If the parties pull out of their deal, the government will not make that public, so it becomes public only if one of the parties decides to disclose what has happened. There are a fair number of deals that do not go forward under the circumstances I have described, but only some portion of those will become publicly known. 

Under President Trump, I do not think there has been a 90-degree or 180-degree turn in the way the current CFIUS views transactions. I think there has been further development of the idea that transactions that originate in certain geographies or that involve certain kinds of technology will be scrutinized very carefully. Those perspectives began during the Obama Administration. For example, the Obama Commerce Department put out a report in 2016 saying the US government was quite concerned about the extent to which the Chinese government was focused on closing the gap relative to the US in their basic set of capabilities around semiconductors, essentially saying the US ought to be more protective of its technology and manufacturing advantage in semiconductors, which can be relevant to national security. This line of thinking has to some extent further intensified, in terms of the range of sensitive technologies and capabilities that give the US pause. But it is not a sea change. It is more of a movement further down that path. 

Under President Trump, I do not think there has been a 90-degree or 180-degree turn in the way the current CFIUS views transactions.

During the Obama Administration, we spent a lot of time working hard to get to yes on these deals. The statute and implementing regulations are constructed in a way that CFIUS is meant to try to get to yes. If there is a national security issue, the committee is to try to mitigate that issue and get to a place where the deal can be approved with modifications. The basic policy judgment of the Obama Administration, and of many administrations before it, was favorably disposed to inward foreign investment because it is good for the US economy. Democratic and Republican administrations have long supported foreign capital contributing to the creation of US jobs.
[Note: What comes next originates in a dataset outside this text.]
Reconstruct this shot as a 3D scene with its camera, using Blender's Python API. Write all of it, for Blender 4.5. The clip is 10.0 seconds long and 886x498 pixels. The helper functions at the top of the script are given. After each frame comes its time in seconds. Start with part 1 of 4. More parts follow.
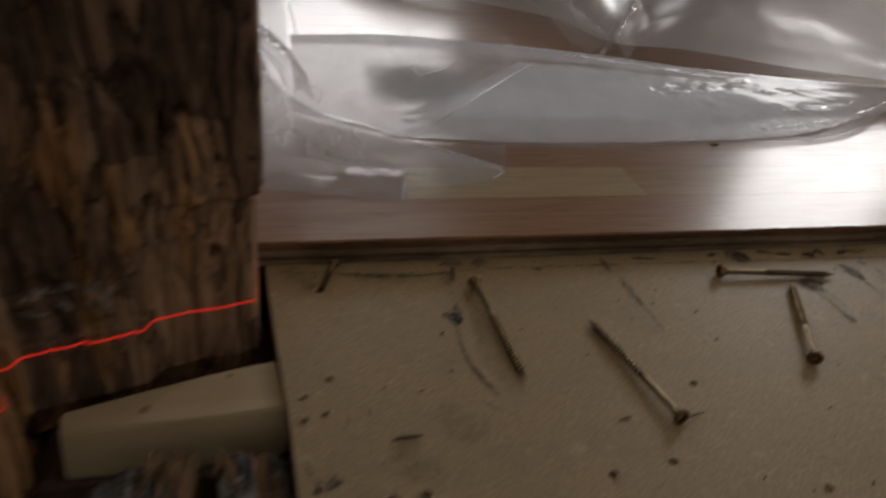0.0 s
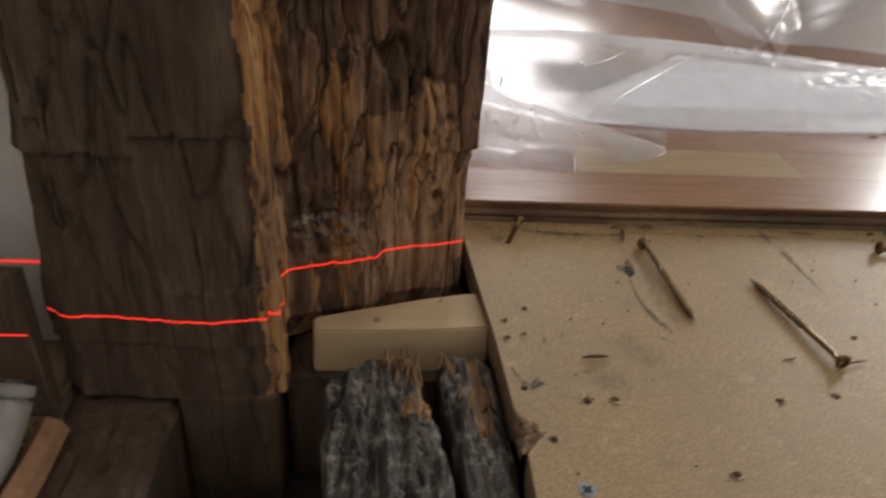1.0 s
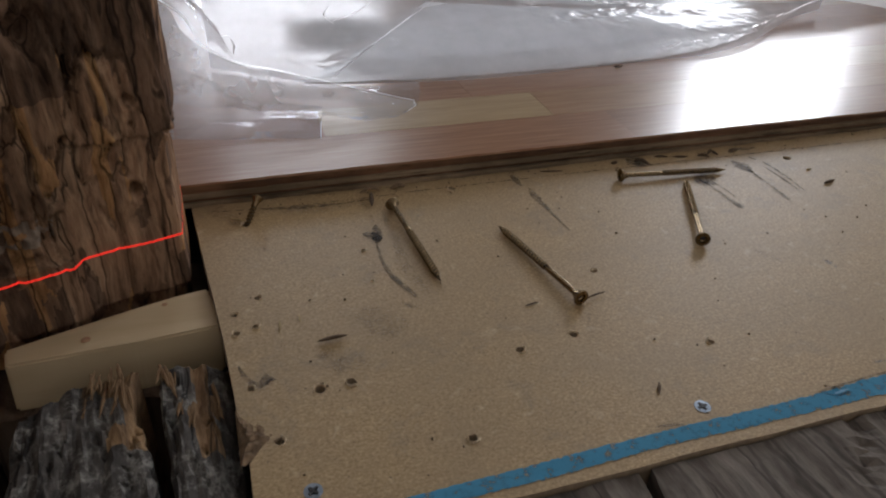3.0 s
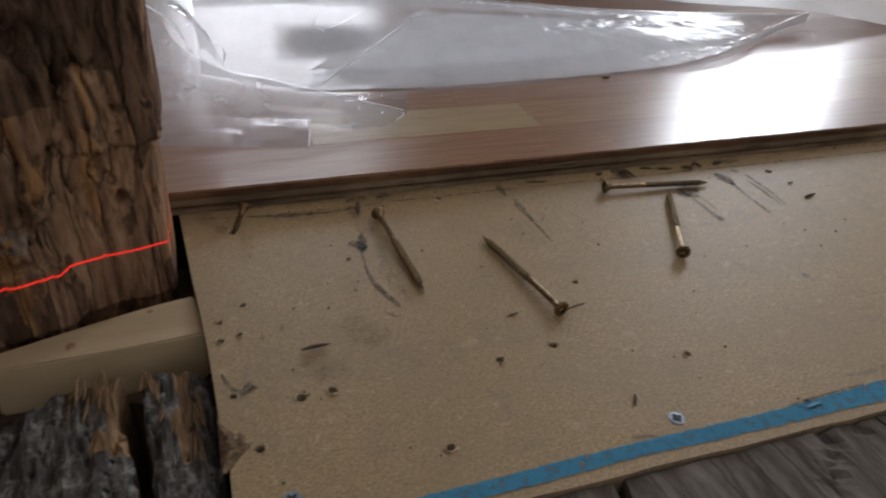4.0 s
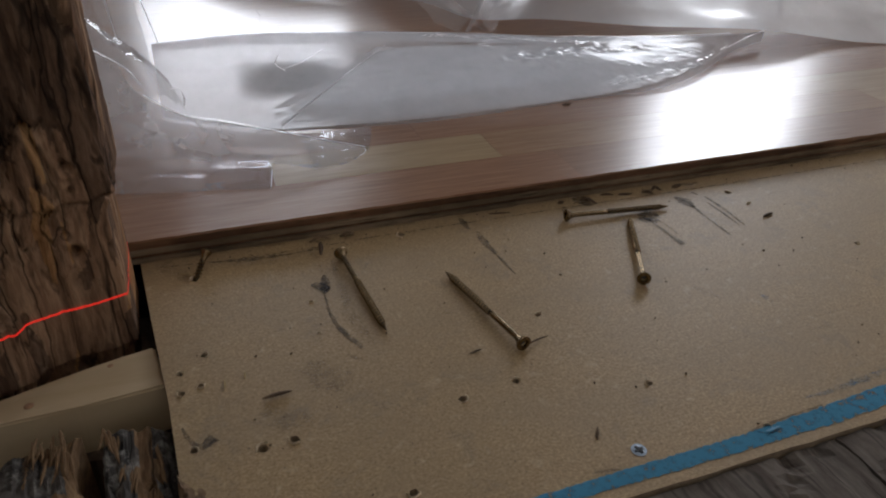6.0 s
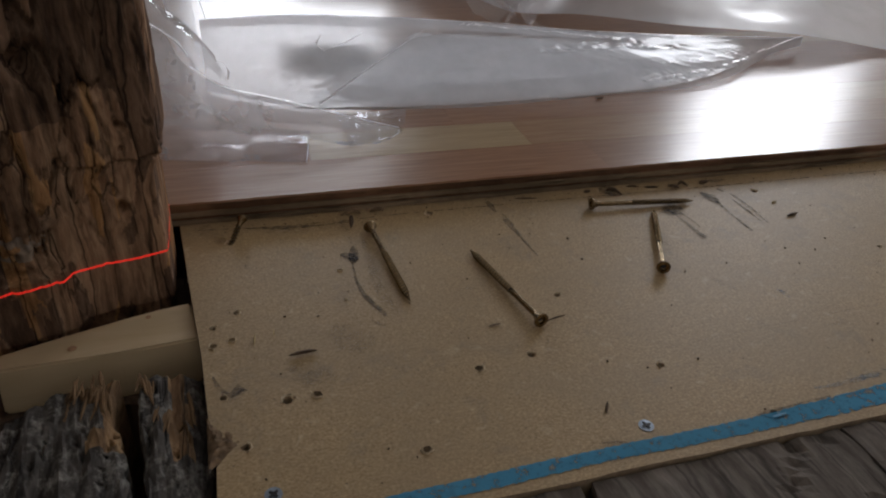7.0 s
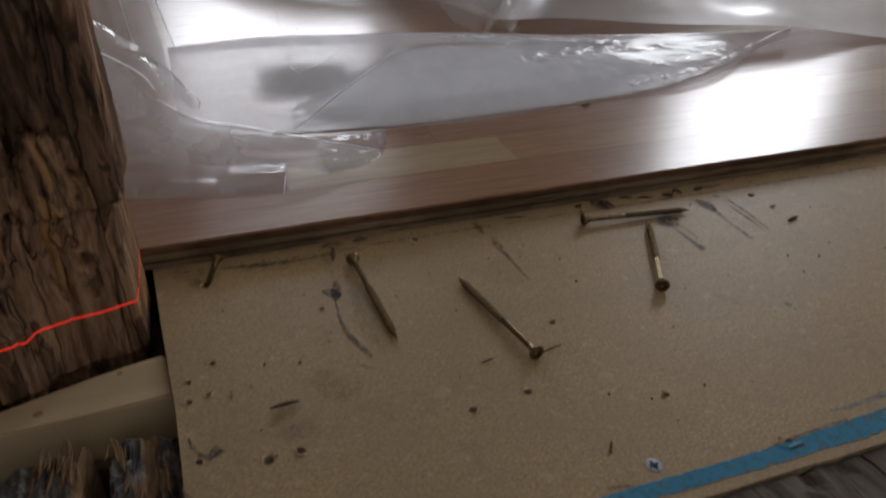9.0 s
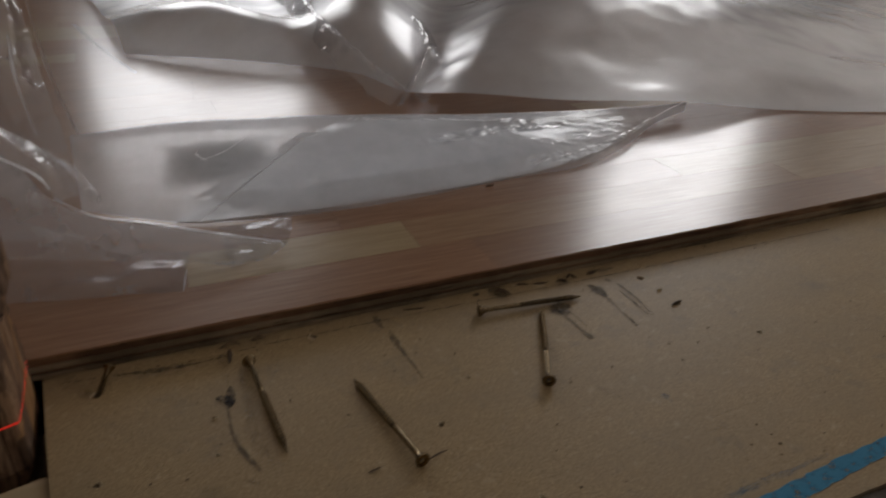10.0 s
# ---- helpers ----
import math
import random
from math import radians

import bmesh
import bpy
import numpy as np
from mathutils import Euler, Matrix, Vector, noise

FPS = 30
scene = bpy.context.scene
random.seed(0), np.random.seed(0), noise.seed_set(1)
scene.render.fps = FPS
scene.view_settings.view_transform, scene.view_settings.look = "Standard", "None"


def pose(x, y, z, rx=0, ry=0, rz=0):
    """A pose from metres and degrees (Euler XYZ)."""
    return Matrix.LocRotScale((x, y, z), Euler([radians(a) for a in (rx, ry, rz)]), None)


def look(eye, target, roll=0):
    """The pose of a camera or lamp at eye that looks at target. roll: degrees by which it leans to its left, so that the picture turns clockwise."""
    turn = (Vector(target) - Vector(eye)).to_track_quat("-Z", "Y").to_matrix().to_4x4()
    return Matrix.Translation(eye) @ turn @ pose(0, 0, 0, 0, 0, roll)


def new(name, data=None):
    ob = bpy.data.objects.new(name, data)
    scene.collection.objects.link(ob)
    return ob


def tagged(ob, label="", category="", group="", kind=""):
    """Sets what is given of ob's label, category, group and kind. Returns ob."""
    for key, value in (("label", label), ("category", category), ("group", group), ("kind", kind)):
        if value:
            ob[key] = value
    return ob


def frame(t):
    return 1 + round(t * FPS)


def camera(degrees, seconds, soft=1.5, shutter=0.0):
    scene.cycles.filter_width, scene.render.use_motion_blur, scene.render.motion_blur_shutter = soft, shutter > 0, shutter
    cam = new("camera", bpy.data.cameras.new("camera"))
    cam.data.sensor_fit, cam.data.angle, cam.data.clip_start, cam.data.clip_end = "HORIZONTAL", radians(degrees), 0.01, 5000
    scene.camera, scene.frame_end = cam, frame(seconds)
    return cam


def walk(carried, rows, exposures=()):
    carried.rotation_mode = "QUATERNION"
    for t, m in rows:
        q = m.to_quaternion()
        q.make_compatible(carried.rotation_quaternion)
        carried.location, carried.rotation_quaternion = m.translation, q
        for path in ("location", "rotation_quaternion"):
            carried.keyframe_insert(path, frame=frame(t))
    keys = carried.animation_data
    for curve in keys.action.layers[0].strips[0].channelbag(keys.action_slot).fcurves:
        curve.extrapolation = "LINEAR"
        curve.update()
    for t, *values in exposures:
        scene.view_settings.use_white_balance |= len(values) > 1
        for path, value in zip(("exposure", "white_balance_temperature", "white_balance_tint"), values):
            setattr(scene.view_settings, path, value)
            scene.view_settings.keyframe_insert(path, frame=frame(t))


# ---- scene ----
cam = camera(63.9, 10.0, soft=2.1, shutter=0.5)
PATH = [
    (0, (0.007, -0.347, 0.226), (0.453, 1.304, -0.81), 6.2),
    (0.2, (-0.015, -0.371, 0.228), (0.37, 1.289, -0.82), 5.5),
    (0.5, (-0.026, -0.394, 0.24), (0.266, 1.314, -0.759), 5.7),
    (0.7, (-0.032, -0.401, 0.241), (0.22, 1.331, -0.726), 5.4),
    (1, (-0.045, -0.408, 0.226), (0.097, 1.297, -0.81), 3.8),
    (1.2, (-0.046, -0.396, 0.228), (0.107, 1.289, -0.84), 0.8),
    (1.5, (-0.033, -0.387, 0.217), (0.144, 1.272, -0.886), 1.6),
    (1.7, (-0.025, -0.373, 0.227), (0.2, 1.289, -0.862), -0.0),
    (2, (-0.008, -0.377, 0.227), (0.325, 1.276, -0.849), 1.2),
    (2.2, (0.007, -0.381, 0.224), (0.433, 1.241, -0.866), 2.4),
    (2.5, (0.026, -0.383, 0.219), (0.58, 1.197, -0.876), 3.7),
    (2.7, (0.022, -0.386, 0.219), (0.576, 1.186, -0.886), 2.6),
    (3.8, (0.02, -0.395, 0.224), (0.56, 1.185, -0.877), 3.5),
    (4, (0.025, -0.394, 0.226), (0.593, 1.178, -0.872), 3.7),
    (4.5, (0.029, -0.394, 0.229), (0.637, 1.171, -0.858), 3.4),
    (5, (0.038, -0.396, 0.231), (0.673, 1.165, -0.846), 3.2),
    (6.5, (0.037, -0.394, 0.237), (0.646, 1.2, -0.806), 1.5),
    (7, (0.033, -0.412, 0.234), (0.578, 1.194, -0.828), 3.8),
    (7.5, (0.037, -0.4, 0.234), (0.593, 1.196, -0.835), 1.9),
    (8, (0.03, -0.401, 0.23), (0.532, 1.204, -0.853), 1.7),
    (8.5, (0.033, -0.399, 0.227), (0.547, 1.199, -0.861), 1.3),
    (9, (0.047, -0.389, 0.236), (0.6, 1.218, -0.818), 0.7),
    (9.5, (0.049, -0.386, 0.256), (0.621, 1.263, -0.72), 0.5),
    (9.7, (0.056, -0.387, 0.267), (0.714, 1.217, -0.73), 2.3),
    (10, (0.078, -0.391, 0.278), (0.794, 1.206, -0.691), 2.1),
]
EXPOSURES = [(0.0, -0.95, 6900, 10), (0.2, -0.67, 6850, 10), (0.5, -0.21, 6800, 10), (1.0, 0.38, 6850, 10), (1.5, 0.53, 6750, 10), (2.0, 0.31, 6450, 10), (2.5, -0.09, 6300, 10), (4.5, -0.21, 6200, 10), (5.0, -0.45, 6200, 10), (6.5, -0.55, 6250, 10), (7.5, -0.65, 6400, 10), (9.0, -0.67, 6400, 10), (9.5, -0.89, 6500, 10), (10.0, -1.09, 6750, 10)]
walk(cam, [(t, look(eye, target, roll)) for t, eye, target, roll in PATH], EXPOSURES)

# ---------------------------------------------------------------- world and light
world = bpy.data.worlds.new("world")
scene.world = world
world.use_nodes = True
wn = world.node_tree
sky = wn.nodes.new("ShaderNodeTexSky")
sky.sky_type = "NISHITA"
sky.sun_disc = False
sky.sun_elevation, sky.sun_rotation = radians(35), radians(200)
wn.links.new(sky.outputs[0], wn.nodes["Background"].inputs[0])
wn.nodes["Background"].inputs[1].default_value = 0.1

FAR = 2.5          # the window wall
WIN1 = (-0.10, 0.74, 0.42, 1.15)    # x0 x1 z0 z1
WIN2 = (2.28, 3.34, 0.92, 2.05)


def window_light(win, power):
    x0, x1, z0, z1 = win
    d = bpy.data.lights.new("window_light", "AREA")
    d.shape, d.size, d.size_y = "RECTANGLE", x1 - x0 - 0.06, z1 - z0 - 0.06
    d.energy, d.color = power, (0.95, 0.96, 1.0)
    ob = new("window_light", d)
    ob.matrix_world = look(((x0 + x1) / 2, FAR + 0.02, (z0 + z1) / 2), ((x0 + x1) / 2, 0, (z0 + z1) / 2))
    return ob


window_light(WIN1, 16)
window_light(WIN2, 50)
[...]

In the current CFIUS, my impression is there has been perhaps a bit less energy directed toward that getting-to-yes effort. This is reflective of an ambivalence among some in the Trump Administration about whether inward investment from places like China is a good thing or a bad thing. On the one hand, you hear some in the Trump Administration talk about bringing in foreign investors that will create US jobs. But others in the Administration are allergic to the idea of Chinese companies buying assets in the US that will give them access to sensitive US technology or that will allow them to compete more successfully with U.S. companies. My sense is these perspectives are in tension and result in not quite as much effort being applied by CFIUS into this “getting to yes” dynamic.

President Trump and Treasury Secretary Steven Mnuchin and Commerce Secretary Wilbur Ross have said things publicly that could be fairly understood as a reaffirmation of support of inward foreign investment. But they have also expressed support for legislation now pending in Congress that would expand CFIUS’s jurisdiction, and tighten up the standards by which it makes its judgments. Another question that has been asked is whether CFIUS limits itself to national security issues. How susceptible is it to political pressure? The influence of Congress? The influence of trade groups or competitors or other kinds of judgments that might be seen as something other than a straight-up merits-based judgment about the national security interest of the US?

Although the people who populate CFIUS are human beings who read the newspapers and who are exposed to public discussion and public debate, the process is remarkably well-insulated from politics. CFIUS will not disclose – not to the public or even to Congress – that a transaction is pending before it. Sometimes deal parties will have put in their securities disclosure or in a public press release that they are seeking CFIUS approval, but CFIUS will not confirm or deny or comment on the question of whether a transaction is in fact pending before it. This confidentiality helps protect business-sensitive information but it also helps insulate CFIUS from political pressure as it considers the national security implications of transactions.